Request -> Check each line for the word "Vector" and give how many have it. Say nothing else.

□ □ □ □ □

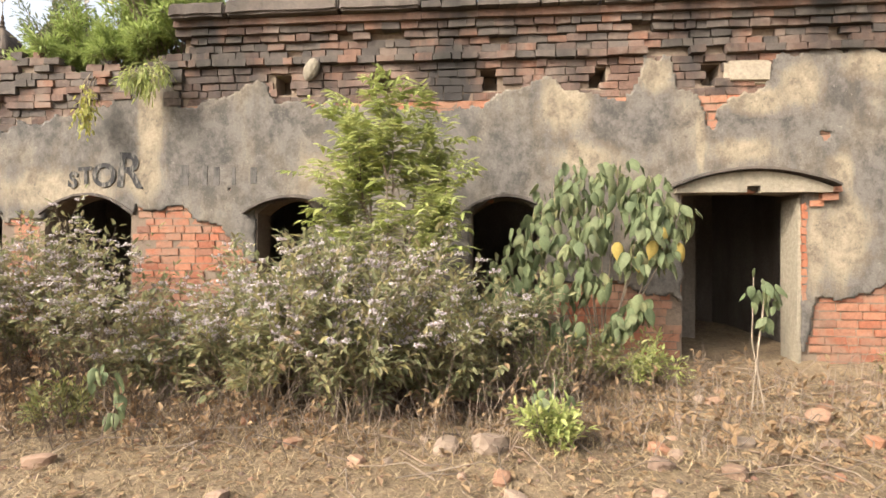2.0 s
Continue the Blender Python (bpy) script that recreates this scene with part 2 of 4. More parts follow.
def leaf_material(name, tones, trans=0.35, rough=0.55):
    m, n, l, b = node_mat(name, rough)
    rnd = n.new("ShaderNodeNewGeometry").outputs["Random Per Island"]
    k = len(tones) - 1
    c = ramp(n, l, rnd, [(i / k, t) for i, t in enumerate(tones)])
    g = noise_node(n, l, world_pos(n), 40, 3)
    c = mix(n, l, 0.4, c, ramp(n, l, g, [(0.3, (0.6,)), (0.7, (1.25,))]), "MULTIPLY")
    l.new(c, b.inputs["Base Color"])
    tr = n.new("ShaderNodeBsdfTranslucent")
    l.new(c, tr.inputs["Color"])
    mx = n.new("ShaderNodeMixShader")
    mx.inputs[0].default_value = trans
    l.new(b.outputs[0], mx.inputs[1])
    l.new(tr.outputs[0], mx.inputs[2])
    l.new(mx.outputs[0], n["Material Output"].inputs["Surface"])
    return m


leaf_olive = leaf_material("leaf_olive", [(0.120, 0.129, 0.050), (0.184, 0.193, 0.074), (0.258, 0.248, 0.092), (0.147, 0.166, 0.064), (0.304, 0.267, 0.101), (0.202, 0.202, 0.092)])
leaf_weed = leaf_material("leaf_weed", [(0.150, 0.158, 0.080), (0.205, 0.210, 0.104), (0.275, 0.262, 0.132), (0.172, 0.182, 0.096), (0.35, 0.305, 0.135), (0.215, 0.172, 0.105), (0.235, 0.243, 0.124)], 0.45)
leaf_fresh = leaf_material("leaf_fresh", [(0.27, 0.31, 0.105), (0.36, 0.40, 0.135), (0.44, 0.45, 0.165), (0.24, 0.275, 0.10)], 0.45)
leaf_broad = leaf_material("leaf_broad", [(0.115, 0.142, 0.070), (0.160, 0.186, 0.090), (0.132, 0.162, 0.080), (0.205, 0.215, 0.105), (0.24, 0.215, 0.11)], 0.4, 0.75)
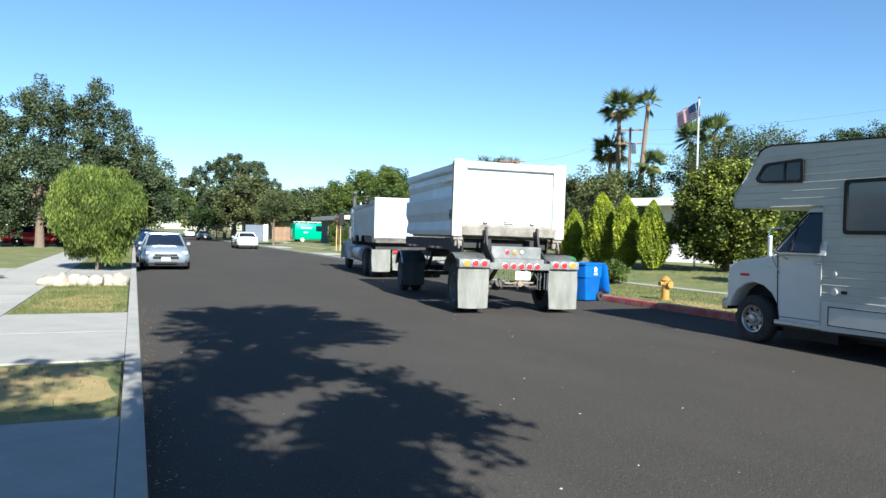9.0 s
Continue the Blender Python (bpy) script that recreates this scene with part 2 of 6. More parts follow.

□ □ □ □ □

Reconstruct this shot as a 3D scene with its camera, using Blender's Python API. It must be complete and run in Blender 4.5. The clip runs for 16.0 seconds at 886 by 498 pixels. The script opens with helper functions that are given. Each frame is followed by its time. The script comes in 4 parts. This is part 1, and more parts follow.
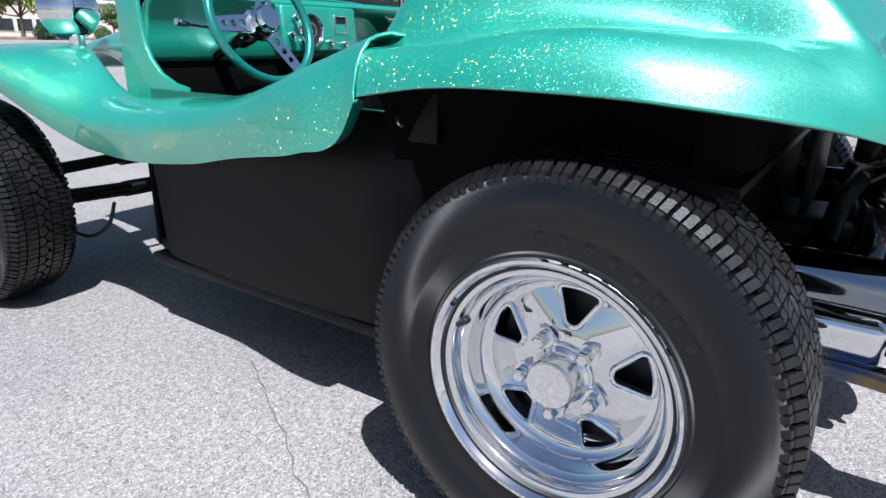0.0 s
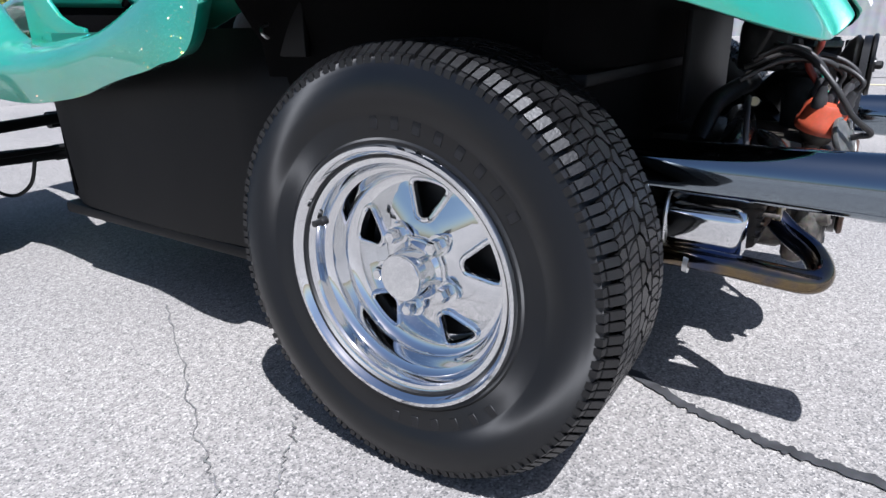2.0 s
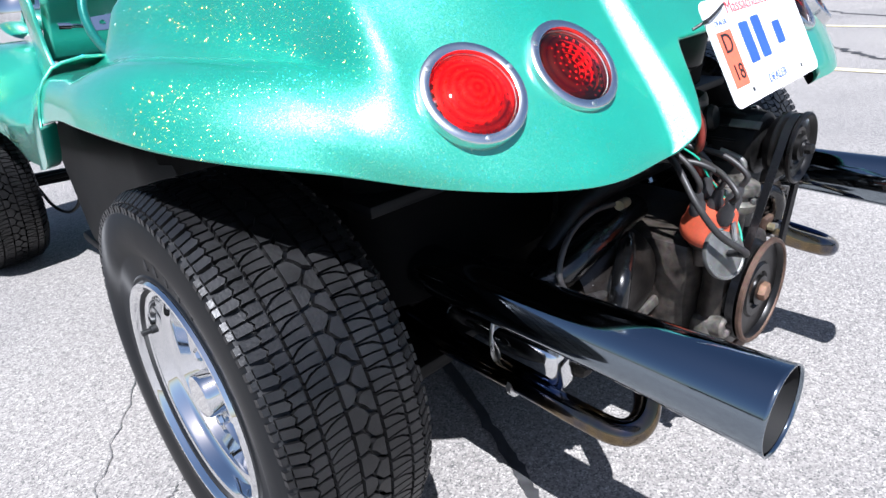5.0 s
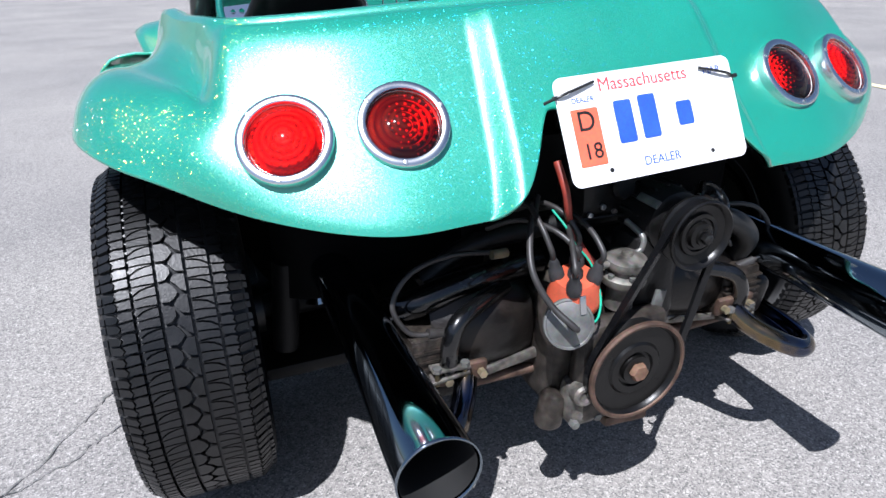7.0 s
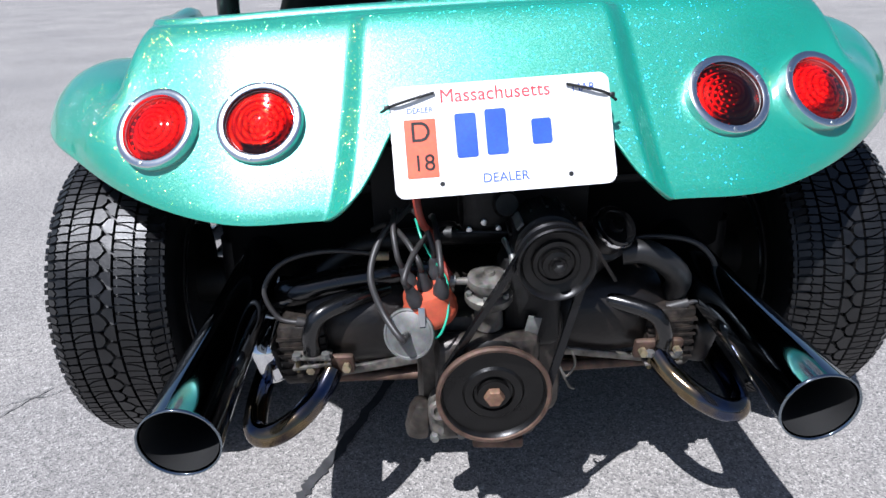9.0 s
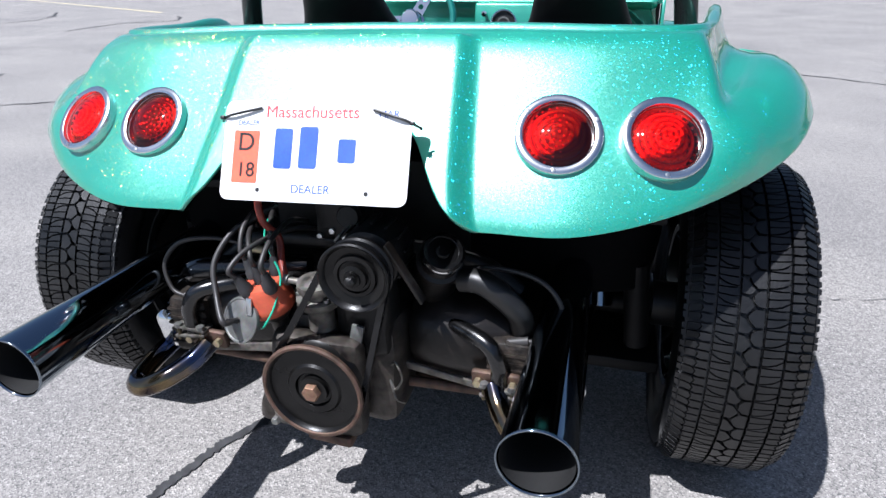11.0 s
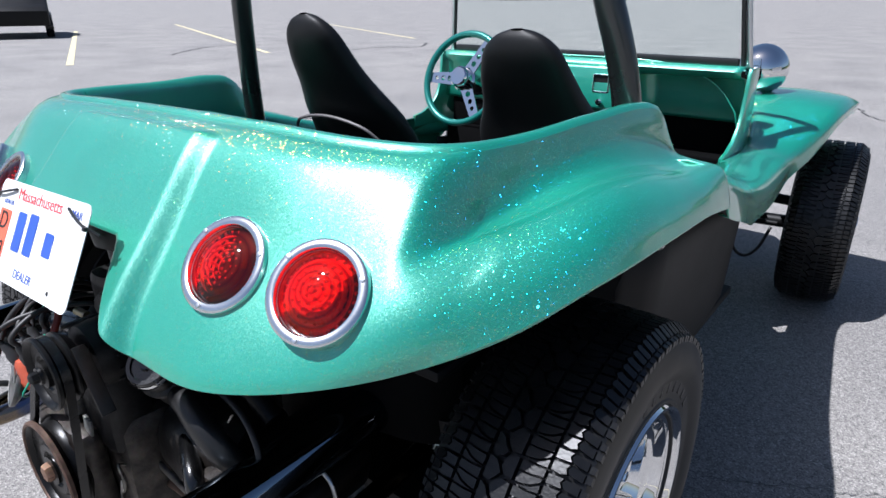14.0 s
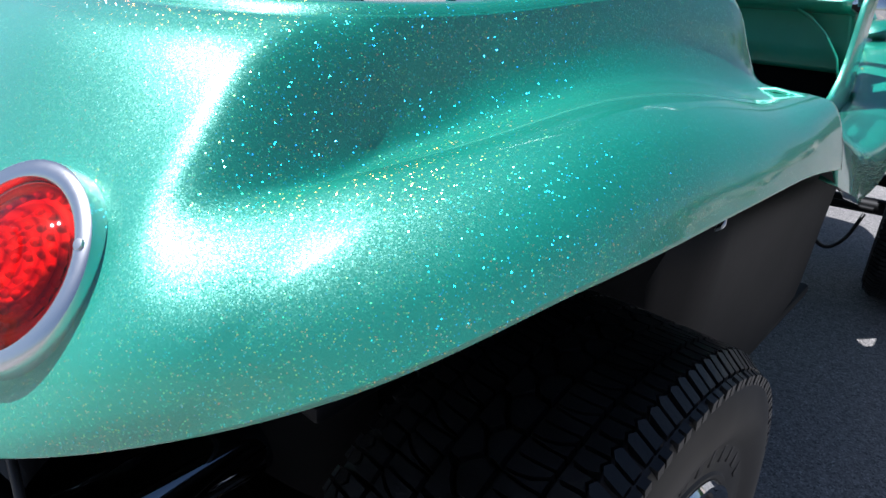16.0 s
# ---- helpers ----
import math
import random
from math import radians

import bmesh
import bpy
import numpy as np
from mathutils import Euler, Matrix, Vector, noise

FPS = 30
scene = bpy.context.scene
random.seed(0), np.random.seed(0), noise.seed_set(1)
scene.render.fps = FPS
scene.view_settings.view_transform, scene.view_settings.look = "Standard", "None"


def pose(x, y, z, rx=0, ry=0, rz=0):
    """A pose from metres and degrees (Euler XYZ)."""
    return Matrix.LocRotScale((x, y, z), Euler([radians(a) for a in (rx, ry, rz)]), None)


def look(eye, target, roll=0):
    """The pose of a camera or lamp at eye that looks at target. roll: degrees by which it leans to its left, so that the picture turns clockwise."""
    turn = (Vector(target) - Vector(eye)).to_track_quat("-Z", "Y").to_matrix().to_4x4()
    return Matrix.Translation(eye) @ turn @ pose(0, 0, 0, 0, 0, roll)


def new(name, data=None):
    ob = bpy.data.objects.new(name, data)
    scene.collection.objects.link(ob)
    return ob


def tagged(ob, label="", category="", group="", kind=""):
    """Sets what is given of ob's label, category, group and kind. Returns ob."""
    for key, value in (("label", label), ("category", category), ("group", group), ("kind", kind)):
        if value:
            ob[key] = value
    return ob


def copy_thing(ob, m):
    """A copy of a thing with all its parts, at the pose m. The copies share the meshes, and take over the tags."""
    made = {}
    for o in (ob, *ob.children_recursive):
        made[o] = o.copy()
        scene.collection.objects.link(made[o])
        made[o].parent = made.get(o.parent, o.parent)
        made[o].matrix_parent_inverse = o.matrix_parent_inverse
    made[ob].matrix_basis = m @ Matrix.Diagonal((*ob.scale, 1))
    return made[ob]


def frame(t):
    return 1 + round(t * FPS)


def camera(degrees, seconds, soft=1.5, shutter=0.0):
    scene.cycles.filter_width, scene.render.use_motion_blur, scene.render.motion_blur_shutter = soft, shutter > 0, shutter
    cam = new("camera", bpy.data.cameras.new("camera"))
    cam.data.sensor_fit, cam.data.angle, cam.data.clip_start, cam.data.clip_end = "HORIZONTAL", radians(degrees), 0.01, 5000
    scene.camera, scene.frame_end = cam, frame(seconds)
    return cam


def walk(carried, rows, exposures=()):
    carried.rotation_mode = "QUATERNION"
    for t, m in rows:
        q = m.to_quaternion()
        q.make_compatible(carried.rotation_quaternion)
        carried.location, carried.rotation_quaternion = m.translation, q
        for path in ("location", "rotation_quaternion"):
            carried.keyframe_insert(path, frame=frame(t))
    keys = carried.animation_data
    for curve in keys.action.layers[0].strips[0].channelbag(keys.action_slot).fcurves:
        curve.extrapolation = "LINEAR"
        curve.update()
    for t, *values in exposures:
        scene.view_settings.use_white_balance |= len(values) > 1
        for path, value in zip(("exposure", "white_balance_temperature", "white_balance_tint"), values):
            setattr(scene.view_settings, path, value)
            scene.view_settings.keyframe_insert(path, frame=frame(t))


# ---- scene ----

□ □ □ □ □

Exercise solution -> 2